Terrill_with_hibiscus.jpgIn “The Blues Brothers” (one of my favorite movies) the opening scene feature Jake Blues as he leaves Joliet prison. His brother Elwood meets him there and drives him back to his apartment.


Within seconds, their conversation is drowned out by a subway train that races 4 feet from the only window.


“How often does that train go by?” Jake asks his brother.


“So often you hardly even notice.”


With this intro, I breach the subject of body odor.


To be clear, I am not passing judgment here. Part of the purpose of my blog is to share what we experience here. I have attempted to share some of the unique sights, from colorful dresses to bicycle usage to baby conveyance. I have shared some of the sounds, including the chewing of wildebeests and gorillas. I even talked a bit about taste (remember the banana beer).


But any report on Africa would be incomplete without a discussion of smells.


We Americans are perhaps the most washed people in the world. We deodorize like our lives depend on them. The rest of the world is not this way. The French and Germans shower less often and often do not bother with deodorants. In China, a chef explained it this way:


“In China, we go to the market every day and shower once a week. In America, you shower every day and go to the market once a week.”


We might hear this and think, “wow, they do not shower enough”. He had the exact opposite view. He wanted to stress that they insist on fresh food while we accept inferior flavor.

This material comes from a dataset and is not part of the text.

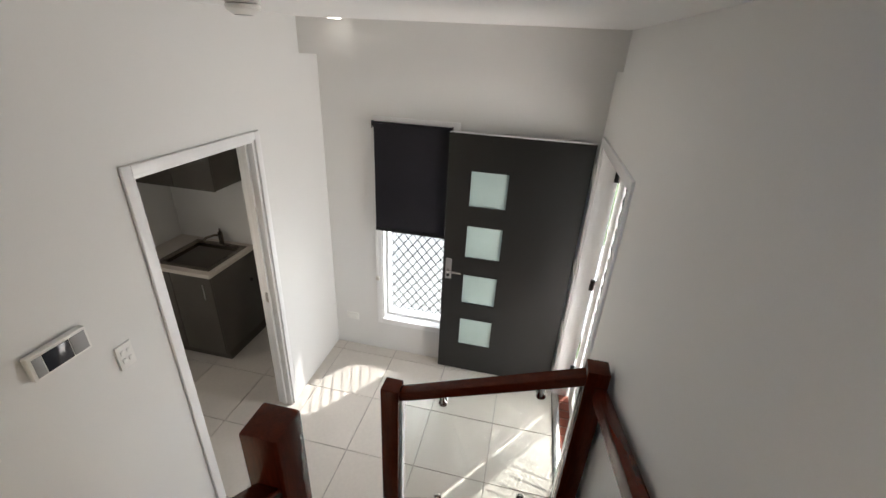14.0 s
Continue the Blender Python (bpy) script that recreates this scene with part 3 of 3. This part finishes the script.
# The x 7.3 gap is added for the living fill lamp; no window known.
structure("wall_living", boxes((7.3, 7.5, -7.014, -4.614, ZL, ZC), (7.3, 7.5, -1.904, 0.2, ZL, ZC), (7.3, 7.5, -4.614, -1.904, ZL, -2.804), (7.3, 7.5, -4.614, -1.904, -1.204, ZC), (1.2, 7.3, -0.2, 0.0, ZL, ZC), (5.2, 7.3, YF - 0.2, YF, ZL, ZC)), WALL, "white living room walls, unseen, with an opening added for light", "wall")
structure("ceiling_lower", boxes((XW + 0.12, 7.3, YF, 0, ZC, -0.2), (XS, XW + 0.12, YF, -4.794, ZC, -0.13)), CEIL, "flat white lower ceiling", "ceiling")
structure("bulkhead", boxes((XS, 3.392, YF, -6.586, -0.532, ZC)), WALL, "white plaster bulkhead over the entry window", "bulkhead")
floor = structure("floor_lower", boxes((1.33, 7.3, -7.014, -0.2, ZL - 0.12, ZL - 0.008), (1.0, 1.33, -7.014, -0.2, ZL - 0.12, ZL - 0.034)), GROUT, "cream porcelain tile floor with thin grout", "floor")
architrave("architrave_laundry", 3.392, -1, -5.999, -5.199, -0.979, ZL, 0.045)
structure("jamb_laundry", boxes((3.39, 3.43, -5.999, -5.981, ZL, -0.997), (3.462, 3.502, -5.999, -5.981, ZL, -0.997), (3.43, 3.462, -5.999, -5.994, ZL, -0.997), (3.39, 3.502, -5.217, -5.199, ZL, -0.997), (3.39, 3.502, -5.999, -5.199, -0.997, -0.979), bevel=0.002), TRIM, "white slotted pocket door jamb", "door jamb")
pd = thing("pocket_door", (3.446, -5.974, ZL), "white sliding door pushed back into its pocket", "sliding door")
part("leaf", boxes((3.431, 3.461, -5.993, -5.967, ZL + 0.01, -0.999), bevel=0.002), TRIM, pd)
part("edge_pull", boxes((3.437, 3.455, -5.968, -5.9655, -2.084, -2.004), bevel=0.001), CHROME, pd)

# ---- front door, open flat in front of the window wall ----
fd = thing("front_door", (1.41, -6.749, ZL), "black timber front door with four frosted panes, standing open", "door")
DX0, DX1, DZ0, DZ1, PW0, PW1 = 1.412, 2.388, ZL + 0.012, -0.976, 1.944, 2.225
rows = [(DX0, PW0, -6.771, -6.733, DZ0, DZ1), (PW1, DX1, -6.771, -6.733, DZ0, DZ1)]
edges = [DZ0]
for k in (3, 2, 1, 0):
    edges += [-1.226 - 0.42 * k - 0.278, -1.226 - 0.42 * k]
edges.append(DZ1)
rows += [(PW0, PW1, -6.771, -6.733, edges[i], edges[i + 1]) for i in range(0, len(edges), 2)]
part("leaf", boxes(*rows), DOORBLACK, fd)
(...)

In Africa, water is staggeringly precious. A shower is a huge luxury. In fact, Mandy’s orphanage has two showers (one for boys and one for girls) and it is perhaps the one thing the children are the most excited about.


As a result, bathing and showering is understandably less frequent. A typical rural Rwandan will bathe once a week.


In the cities, showers are far more frequent, often happening daily.


The government is encouraging more frequent cleaning for public health reasons.


So the difference in smells is less a function of hygiene and more a function of attitude toward body smells. Years of enthusiastic advertising by Proctor and Gamble, Colgate-Palmolive and Unilever have made the US the most smell-averse nation in the world. I am not saying this is good or bad, just different. But it is relevant to Team Baskin because we have grown up unaccustomed to smelling other people.


Our sensitivities, however, are not shared here. As a result, whenever we go on walking tours, we take note of the prevailing wind and position ourselves accordingly. On more than one occasion, I realized someone was around a corner before I actually saw him.


Oddly, our sensitivities make me feel a little weak or spoiled. I am the pampered westerner. A typical African can walk around and enjoy a group meeting, a parade or a crowded street. We, on the other hand, need to make adjustments to fully enjoy all the aspects of the culture.


We are just like Jake Blues and the train outside the window. I suspect if we were here for a while, we would adjust – we would smell it so often we would hardly even notice.